[Material supplied]
______
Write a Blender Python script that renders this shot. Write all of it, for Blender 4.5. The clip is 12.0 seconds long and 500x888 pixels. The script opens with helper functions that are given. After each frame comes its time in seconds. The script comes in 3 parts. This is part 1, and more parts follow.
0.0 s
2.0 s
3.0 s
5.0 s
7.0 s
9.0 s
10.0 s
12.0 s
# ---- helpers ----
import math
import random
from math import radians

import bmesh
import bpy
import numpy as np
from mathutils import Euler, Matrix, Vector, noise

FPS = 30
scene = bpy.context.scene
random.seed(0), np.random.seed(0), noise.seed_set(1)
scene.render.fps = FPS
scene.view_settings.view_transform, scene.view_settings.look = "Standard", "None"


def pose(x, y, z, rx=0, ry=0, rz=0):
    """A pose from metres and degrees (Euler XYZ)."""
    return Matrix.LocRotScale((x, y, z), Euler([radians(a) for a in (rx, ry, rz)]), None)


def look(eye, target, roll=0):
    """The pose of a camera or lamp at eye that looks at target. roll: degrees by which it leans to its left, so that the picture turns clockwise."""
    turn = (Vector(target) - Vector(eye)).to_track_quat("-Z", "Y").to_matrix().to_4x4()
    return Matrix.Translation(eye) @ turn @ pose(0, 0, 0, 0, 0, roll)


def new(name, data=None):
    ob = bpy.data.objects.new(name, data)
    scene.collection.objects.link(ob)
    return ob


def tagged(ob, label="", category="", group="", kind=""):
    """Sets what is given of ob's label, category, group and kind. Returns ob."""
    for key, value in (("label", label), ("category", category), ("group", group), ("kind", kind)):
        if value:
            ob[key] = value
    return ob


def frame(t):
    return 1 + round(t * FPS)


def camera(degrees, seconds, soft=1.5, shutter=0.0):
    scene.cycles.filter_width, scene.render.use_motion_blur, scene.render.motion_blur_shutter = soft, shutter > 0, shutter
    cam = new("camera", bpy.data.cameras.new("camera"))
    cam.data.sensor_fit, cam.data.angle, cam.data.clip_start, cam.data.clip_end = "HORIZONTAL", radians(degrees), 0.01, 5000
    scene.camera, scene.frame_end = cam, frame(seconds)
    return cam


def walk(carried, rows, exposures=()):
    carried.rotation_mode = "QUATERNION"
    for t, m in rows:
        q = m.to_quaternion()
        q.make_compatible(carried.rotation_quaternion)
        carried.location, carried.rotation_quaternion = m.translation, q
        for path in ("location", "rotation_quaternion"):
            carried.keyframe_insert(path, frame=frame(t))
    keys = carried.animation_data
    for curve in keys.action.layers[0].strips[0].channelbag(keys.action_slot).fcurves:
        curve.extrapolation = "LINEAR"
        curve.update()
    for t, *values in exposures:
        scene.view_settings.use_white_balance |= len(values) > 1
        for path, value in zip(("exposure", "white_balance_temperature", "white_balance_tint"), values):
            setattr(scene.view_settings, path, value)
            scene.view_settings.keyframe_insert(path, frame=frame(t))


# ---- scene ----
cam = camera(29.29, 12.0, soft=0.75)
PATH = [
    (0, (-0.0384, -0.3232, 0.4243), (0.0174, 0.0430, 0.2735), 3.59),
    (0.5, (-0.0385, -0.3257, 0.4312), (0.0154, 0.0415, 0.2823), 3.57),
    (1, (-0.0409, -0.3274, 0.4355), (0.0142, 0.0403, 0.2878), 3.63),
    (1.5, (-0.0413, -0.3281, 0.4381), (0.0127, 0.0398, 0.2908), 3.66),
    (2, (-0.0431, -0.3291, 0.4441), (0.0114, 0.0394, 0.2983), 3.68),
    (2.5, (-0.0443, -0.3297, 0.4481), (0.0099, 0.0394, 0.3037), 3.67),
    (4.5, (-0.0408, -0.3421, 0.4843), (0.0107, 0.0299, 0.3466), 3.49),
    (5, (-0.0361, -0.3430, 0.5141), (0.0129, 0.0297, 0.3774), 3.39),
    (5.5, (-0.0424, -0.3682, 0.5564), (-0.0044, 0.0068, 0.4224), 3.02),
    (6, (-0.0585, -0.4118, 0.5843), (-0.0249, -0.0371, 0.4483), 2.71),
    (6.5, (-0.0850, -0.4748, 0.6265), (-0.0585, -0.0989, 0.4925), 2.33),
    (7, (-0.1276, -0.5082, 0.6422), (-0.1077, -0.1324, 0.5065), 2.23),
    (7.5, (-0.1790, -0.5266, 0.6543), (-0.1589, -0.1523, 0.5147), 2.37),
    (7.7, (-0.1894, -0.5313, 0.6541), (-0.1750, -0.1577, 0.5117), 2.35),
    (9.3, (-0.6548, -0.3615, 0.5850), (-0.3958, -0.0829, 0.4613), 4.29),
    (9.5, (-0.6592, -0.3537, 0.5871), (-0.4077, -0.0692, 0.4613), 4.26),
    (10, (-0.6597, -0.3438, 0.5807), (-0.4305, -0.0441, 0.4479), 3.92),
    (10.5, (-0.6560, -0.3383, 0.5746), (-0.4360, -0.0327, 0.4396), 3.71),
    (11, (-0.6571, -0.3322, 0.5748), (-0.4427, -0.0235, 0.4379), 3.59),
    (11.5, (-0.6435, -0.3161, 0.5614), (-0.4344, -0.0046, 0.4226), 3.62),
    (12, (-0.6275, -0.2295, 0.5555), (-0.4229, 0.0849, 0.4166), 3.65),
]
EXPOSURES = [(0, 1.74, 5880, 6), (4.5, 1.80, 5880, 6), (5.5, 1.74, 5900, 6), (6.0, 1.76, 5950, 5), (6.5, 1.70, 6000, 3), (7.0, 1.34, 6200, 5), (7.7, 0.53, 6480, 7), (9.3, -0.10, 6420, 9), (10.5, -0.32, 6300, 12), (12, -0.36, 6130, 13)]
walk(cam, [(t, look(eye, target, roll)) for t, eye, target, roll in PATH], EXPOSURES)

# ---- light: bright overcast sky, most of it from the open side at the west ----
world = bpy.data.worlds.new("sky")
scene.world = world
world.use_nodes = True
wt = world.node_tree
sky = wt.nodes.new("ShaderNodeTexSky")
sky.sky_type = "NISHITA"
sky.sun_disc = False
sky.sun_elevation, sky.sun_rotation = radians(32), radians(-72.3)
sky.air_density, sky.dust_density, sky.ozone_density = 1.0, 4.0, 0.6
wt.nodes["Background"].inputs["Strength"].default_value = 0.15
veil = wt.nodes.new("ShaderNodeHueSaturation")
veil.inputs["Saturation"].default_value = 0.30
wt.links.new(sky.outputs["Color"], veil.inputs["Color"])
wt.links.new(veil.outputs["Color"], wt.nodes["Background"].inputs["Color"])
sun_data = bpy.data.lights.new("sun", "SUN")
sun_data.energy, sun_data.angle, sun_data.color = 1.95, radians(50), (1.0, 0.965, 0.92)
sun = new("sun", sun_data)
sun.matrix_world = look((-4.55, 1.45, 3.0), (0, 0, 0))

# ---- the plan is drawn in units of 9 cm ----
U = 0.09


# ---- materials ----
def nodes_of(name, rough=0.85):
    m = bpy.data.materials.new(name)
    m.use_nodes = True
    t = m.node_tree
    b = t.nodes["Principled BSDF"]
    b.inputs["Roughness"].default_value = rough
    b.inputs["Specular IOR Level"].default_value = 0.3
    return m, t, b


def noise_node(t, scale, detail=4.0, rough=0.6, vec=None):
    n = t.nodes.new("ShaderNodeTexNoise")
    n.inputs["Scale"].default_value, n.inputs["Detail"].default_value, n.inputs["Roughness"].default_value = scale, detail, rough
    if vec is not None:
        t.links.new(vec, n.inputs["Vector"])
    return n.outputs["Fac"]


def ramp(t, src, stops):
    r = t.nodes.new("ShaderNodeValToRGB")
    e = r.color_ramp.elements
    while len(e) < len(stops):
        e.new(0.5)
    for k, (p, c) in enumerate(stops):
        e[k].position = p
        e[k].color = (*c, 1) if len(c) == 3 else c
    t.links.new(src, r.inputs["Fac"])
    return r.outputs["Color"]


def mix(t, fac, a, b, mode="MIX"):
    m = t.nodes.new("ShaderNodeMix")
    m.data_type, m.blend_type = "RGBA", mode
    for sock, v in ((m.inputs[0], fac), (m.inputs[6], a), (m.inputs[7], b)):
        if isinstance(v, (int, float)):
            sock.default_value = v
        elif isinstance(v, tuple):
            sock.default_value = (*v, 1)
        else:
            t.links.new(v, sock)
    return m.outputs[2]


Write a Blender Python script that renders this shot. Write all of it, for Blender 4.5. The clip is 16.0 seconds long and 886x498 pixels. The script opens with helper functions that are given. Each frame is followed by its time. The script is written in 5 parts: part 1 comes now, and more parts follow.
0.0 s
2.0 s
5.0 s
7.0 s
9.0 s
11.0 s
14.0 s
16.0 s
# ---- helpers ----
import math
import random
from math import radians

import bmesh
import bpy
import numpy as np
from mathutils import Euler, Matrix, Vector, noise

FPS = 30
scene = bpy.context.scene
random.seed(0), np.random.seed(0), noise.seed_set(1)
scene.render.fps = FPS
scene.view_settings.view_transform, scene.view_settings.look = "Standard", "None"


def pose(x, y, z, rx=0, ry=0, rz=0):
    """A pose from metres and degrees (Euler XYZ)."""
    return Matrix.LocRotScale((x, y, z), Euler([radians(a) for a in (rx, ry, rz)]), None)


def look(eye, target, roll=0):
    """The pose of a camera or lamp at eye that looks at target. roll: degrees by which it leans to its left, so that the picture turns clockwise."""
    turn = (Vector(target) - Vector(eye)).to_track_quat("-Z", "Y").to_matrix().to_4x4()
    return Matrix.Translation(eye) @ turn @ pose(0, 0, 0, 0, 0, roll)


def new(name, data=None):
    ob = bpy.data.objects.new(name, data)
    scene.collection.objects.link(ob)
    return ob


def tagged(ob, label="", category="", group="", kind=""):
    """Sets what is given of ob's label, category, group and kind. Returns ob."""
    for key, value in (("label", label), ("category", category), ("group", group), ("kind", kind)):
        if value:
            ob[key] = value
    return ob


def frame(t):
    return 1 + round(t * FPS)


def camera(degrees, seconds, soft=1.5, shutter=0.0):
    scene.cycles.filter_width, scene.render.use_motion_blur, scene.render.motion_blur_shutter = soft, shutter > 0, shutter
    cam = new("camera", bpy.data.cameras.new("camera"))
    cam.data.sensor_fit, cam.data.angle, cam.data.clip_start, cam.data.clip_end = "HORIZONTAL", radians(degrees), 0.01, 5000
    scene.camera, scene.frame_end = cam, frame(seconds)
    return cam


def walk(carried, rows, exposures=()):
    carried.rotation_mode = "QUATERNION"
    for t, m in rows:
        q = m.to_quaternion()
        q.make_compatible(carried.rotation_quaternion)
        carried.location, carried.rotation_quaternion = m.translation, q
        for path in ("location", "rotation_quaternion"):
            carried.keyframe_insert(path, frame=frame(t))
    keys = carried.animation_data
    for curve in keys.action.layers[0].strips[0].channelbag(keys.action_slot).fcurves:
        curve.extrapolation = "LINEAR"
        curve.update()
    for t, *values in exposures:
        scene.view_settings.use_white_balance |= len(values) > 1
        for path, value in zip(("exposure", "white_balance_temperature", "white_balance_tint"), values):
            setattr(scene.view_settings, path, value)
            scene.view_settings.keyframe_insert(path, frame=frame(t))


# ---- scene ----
______
[Set task] Gather from the data above every line with the string "Write".

[Solution]
Write a Blender Python script that renders this shot. Write all of it, for Blender 4.5. The clip is 12.0 seconds long and 500x888 pixels. The script opens with helper functions that are given. After each frame comes its time in seconds. The script comes in 3 parts. This is part 1, and more parts follow.
Write a Blender Python script that renders this shot. Write all of it, for Blender 4.5. The clip is 16.0 seconds long and 886x498 pixels. The script opens with helper functions that are given. Each frame is followed by its time. The script is written in 5 parts: part 1 comes now, and more parts follow.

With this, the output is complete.